If that's your idea if fun, I can recommend the game My Summer Car. It's basically a simulator for Finnish country life in the 90's.
You spend most of your time drinking, going to the sauna, driving a crappy old Datsun hatchback (which you first have to rebuild in excruciating detail) down country roads, and adjusting your car's carburetor.
I looked up a gameplay series, and there is so much minutia remining me of Norwegian country life as well. The ticketing machine on the bus is exactly as I remember it from the 90's.
in GTA 2, naming your player "GOURANGA" activates the cheat code mode. "IAMDAVEJ" gives you all guns.
in half-life 2, typing ent_fire !picker in the console makes the thing you are looking at catch fire. it's also the base command for a lot of other things; if you're looking at a door and add "unlock" to the command, the door will open.
when stacking firewood, always put the pieces with the bark facing up. that way, rain can't get the wood wet, and the logs dry quicker.
paper maps fold long side first.
the modern graphical interface of the personal computer was developed by Xerox and plagiarized by Steve jobs after he got a factory tour in 1972, but he missed the most important part of the computer that he saw: it was fully networked using what we today call Ethernet.
when stacking firewood, always put the pieces with the bark facing up. that way, rain can't get the wood wet, and the logs dry quicker.
I read this as being another feature of half life. I was very impressed by the level of detail the devs put into such an early game. Although slightly confused why log stacking would be part of a game
Morrowind on the original Xbox came with cheat codes.

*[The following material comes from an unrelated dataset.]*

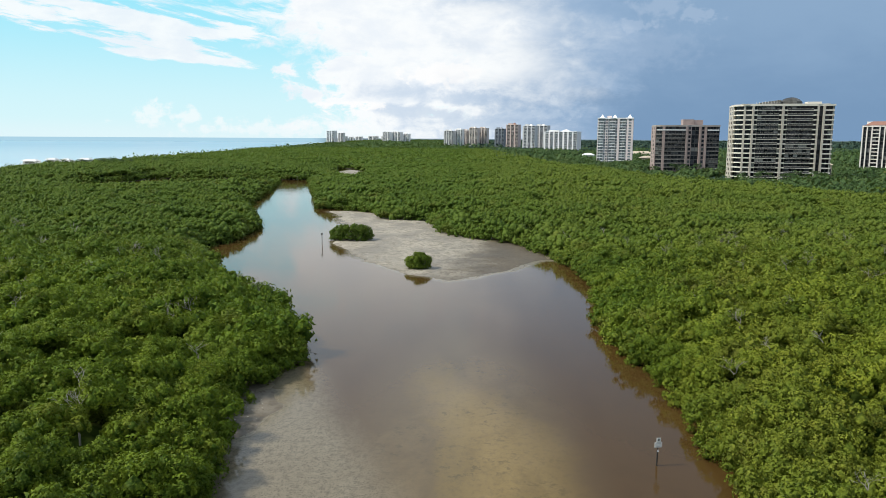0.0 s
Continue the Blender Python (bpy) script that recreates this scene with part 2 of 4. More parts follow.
    # gaps between leaf lobes are darkened, shade painted into the colour
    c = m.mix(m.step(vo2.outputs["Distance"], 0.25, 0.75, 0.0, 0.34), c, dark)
    m.bump(m.math("SUBTRACT", 1.0, lobes), 0.6, 1.6 / cell)
    m.done(c, 0.6, 0.0, 0.12)
    tr = m.node("ShaderNodeBsdfTranslucent")
    m.put(tr.inputs[0], m.mix(0.5, c, (0.16, 0.22, 0.02)))
    mx = m.node("ShaderNodeMixShader")
    mx.inputs[0].default_value = trans
    m.put(mx.inputs[1], m.bsdf.outputs[0]), m.put(mx.inputs[2], tr.outputs[0])
    m.put(m.out.inputs[0], mx.outputs[0])
    return m.m


def mat_wood(name, a, b, scale=14.0, rough=0.75, stretch=(0.15, 1, 1)):
    m = Mat(name)
    g = m.noise(scale, 4.0, 0.6, stretch, obj=True)
    c = m.mix(m.step(g, 0.3, 0.7), a, b)
    c = m.mix(m.math("MULTIPLY", m.random(), 0.4), c, tuple(v * 0.6 for v in a))
    c = m.mix(m.math("MULTIPLY", m.step(m.noise(0.9, 3.0), 0.55, 0.75), 0.5), c, tuple(v * 0.55 for v in b))
    m.bump(g, 0.3, 0.01)
    return m.done(c, rough)


def mat_paint(name, col, dirt=0.25, scale=0.25, rough=0.7):
    m = Mat(name)
    s = m.noise(scale, 5.0, 0.65, (1, 1, 0.35))
    f = m.noise(scale * 14, 3.0)
    c = m.mix(m.math("MULTIPLY", m.step(s, 0.42, 0.72), dirt), col, tuple(v * 0.55 for v in col))
    c = m.mix(m.math("MULTIPLY", m.step(f, 0.4, 0.7), dirt * 0.5), c, tuple(v * 0.7 for v in col))
    return m.done(c, rough)


def mat_glass(name, tint):
    """Dark curtain-wall glass: shiny, with curtains and rooms differing from pane to pane and floor to floor."""
    m = Mat(name)
    r = m.random()
    pane = m.node("ShaderNodeTexWhiteNoise")
    cell = m.node("ShaderNodeVectorMath")
    cell.operation = "SNAP"
    m.put(cell.inputs[0], m.node("ShaderNodeTexCoord").outputs["Object"])
    cell.inputs[1].default_value = (2.4, 50.0, 50.0)
    seed = m.node("ShaderNodeVectorMath")
    m.put(seed.inputs[0], cell.outputs[0])
    off = m.node("ShaderNodeCombineXYZ")
    m.put(off.inputs[1], m.math("MULTIPLY", r, 91.0))
    m.put(seed.inputs[1], off.outputs[0])
    m.put(pane.inputs[0], seed.outputs[0])
    v = pane.outputs["Value"]
    c = m.mix(m.step(v, 0.5, 0.95, 0.0, 0.8), tint, tuple(t * 2.0 + 0.035 for t in tint))
    c = m.mix(m.step(m.math("ADD", m.math("MULTIPLY", v, 0.35), r), 1.03, 1.20, 0.0, 0.85), c, (0.26, 0.26, 0.25))
    return m.done(c, 0.10, 0.0, 0.2)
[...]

Put the cursor over the health, magicka, or fatigue bar, enter the codes with the black and white buttons then hold A until the bar fills. If you close the menu before you let go of A, it will continue to refill constantly until you open your menu again.
Health: B, W, B, B, B, A
Magicka: B, W, W, B, W, A
Fatigue: B, B, W, W, B, A
You could actually use the magicka code for all 3, but I liked that there were 3 different codes.
My ICQ number; various employee numbers and alarm codes long since changed from previous jobs; procedures and rules from those jobs; all kinds of cheat codes from games that I no longer play or own; various old computer protocols, port names/numbers, etc. that no longer matter; and I'm sure more stuff (and some other stuff that, living in Japan, isn't relevant to anyone here).

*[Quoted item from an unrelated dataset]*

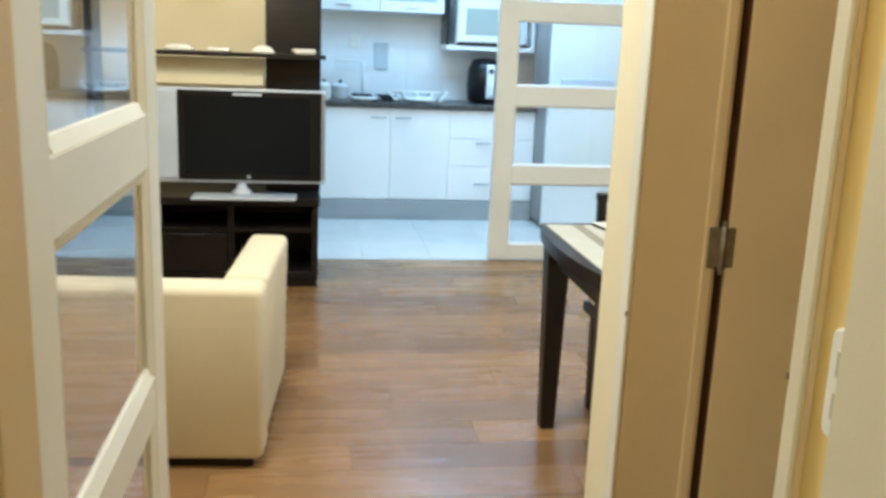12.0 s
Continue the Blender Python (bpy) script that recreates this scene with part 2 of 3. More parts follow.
def setting(name, boxes, mat, label, category, bevel=0.0):
    bm = bmesh.new()
    for b in boxes:
        box(*b, bevel, bm)
    return solo(name, bm, mat, label, category, kind="structure")


# ---- shell: bedroom ----
setting("wall_west", [(-2.35, -2.23, -1.4, 2.46, 0, 2.40)], M_YELLOW, "yellow painted bedroom wall beside the wardrobe", "wall")
setting("wall_south", [(-2.42, 1.27, -1.52, -1.4, 0, 2.40)], M_YELLOW, "plain yellow painted bedroom wall", "wall")
setting("wall_east", [(1.15, 1.27, -1.4, 2.46, 0, 2.40)], M_YELLOW, "yellow painted bedroom wall behind the open door", "wall")
setting("wall_nib", [(-0.072, 0.06, 1.927, 2.46, 0, 2.40)], M_YELLOW, "short yellow wall between wardrobe and doorway", "wall")
setting("wall_partition", [(-3.3, 0.129, 2.46, 2.60, 0, 2.75), (0.129, 0.965, 2.46, 2.60, 2.17, 2.75), (0.965, 2.8, 2.46, 2.60, 0, 2.75)], M_YELLOW, "yellow painted wall with the bedroom doorway", "wall")
setting("ceiling_bedroom", [(-2.42, 1.27, -1.52, 2.46, 2.40, 2.52)], M_BEDCEIL, "ivory painted bedroom ceiling", "ceiling")

# ---- shell: passage and living room ----
setting("wall_passage", [(1.0, 1.16, 2.60, 2.743, 0, 2.75)], M_PALE, "pale yellow painted wall with a light switch", "wall")
setting("wall_bath", [(1.0, 1.16, 2.743, 3.40, 2.165, 2.75), (1.0, 1.16, 3.40, 3.545, 0, 2.75), (1.16, 3.4, 3.40, 3.545, 0, 2.75)], M_CREAM, "cream painted wall with the bathroom doorway", "wall")
setting("wall_bath_back", [(2.68, 2.8, 2.60, 3.40, 0, 2.75), (1.162, 2.68, 3.391, 3.399, 0, 2.75)], M_YELLOW, "plain yellow bathroom wall", "wall")
setting("wall_living_west", [(-3.42, -3.30, 2.46, 7.54, 0, 2.75)], M_CREAM, "cream painted living room wall", "wall")
setting("wall_living_east", [(3.40, 3.52, 3.40, 9.59, 0, 2.75)], M_CREAM, "cream painted living room wall", "wall")
setting("wall_kitchen", [(-3.3, 0.33, 7.42, 7.54, 0, 2.75), (0.33, 3.40, 7.42, 7.54, 2.30, 2.75)], M_CREAM, "cream wall behind the television with the kitchen opening", "wall")
setting("ceiling_living", [(-3.42, 3.52, 2.60, 7.54, 2.75, 2.87)], M_CEIL, "white living room ceiling", "ceiling")
setting("trim_soffit", [(-3.3, 3.4, 7.05, 7.42, 2.44, 2.75), (-3.3, 3.4, 6.2, 6.5, 2.66, 2.75)], M_CEIL, "white boxed soffit above the television wall", "trim", 0.004)

# ---- shell: kitchen ----
setting("wall_kitchen_back", [(0.1, 3.4, 9.47, 9.59, 0, 2.75)], M_CEIL, "white kitchen wall behind the worktop", "wall")
setting("wall_kitchen_west", [(0.1, 0.22, 7.54, 9.47, 0, 2.75)], M_CEIL, "white kitchen side wall", "wall")
setting("ceiling_kitchen", [(0.1, 3.52, 7.54, 9.59, 2.50, 2.62)], M_CEIL, "white kitchen ceiling", "ceiling")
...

What did dqd stand for anyway? I know the spispopd and kfa/fa ones (though the doom wiki says it's full ammo, whereas I always thought it was firearms armor because it does both those things), but there's nothing on the wiki about the meaning behind dqd
3.14159265359 (ok the last 9 is actually an 8 but it's followed by a 9 so I round up).
Not exactly obsolete, but there's no reason for anyone to memorize that many digits of Pi except for trivia. Number of times it has come up in trivia: 0.
Back when wr used parallel IDE, most motherboards only had two IDE connections. Each connection could support two devices, a master and a slave. If you had a hard drive and a CD-ROM, it was best to put them on separate channels. This is because only one device could talk at a time, and the slower CD-ROM would block the faster hard drive from operating. If you had to put them on the same channel, then the hard drive should be the master so it gets priority.
Then there's scsi. My family wasn't rich enough to have scsi shit when I was growing up, but I do know a few things. On paper, it's very simple; give each device a unique ID on the bus, and then attach terminator blocks at each end. I'm also aware that, in practice, this description is a cruel joke.
I know it primarily as a cheat code in Star Wars pod racer on N64, but I've seen it in other games too, and even referenced in different non-gaming contexts.
I still don't really know what it means.
When I was a kid I remembered it as "RR-Tan-Genta-Bacus". It wasn't until decades later I realised it is real words "tangent", "abacus".
The model codes to 2nd and 3rd Gen Intel I series chips. Made figuring out what processors were in used laptops quite easy back in the day. Now I have to Google them (doesn't help that their naming scheme is more confusing).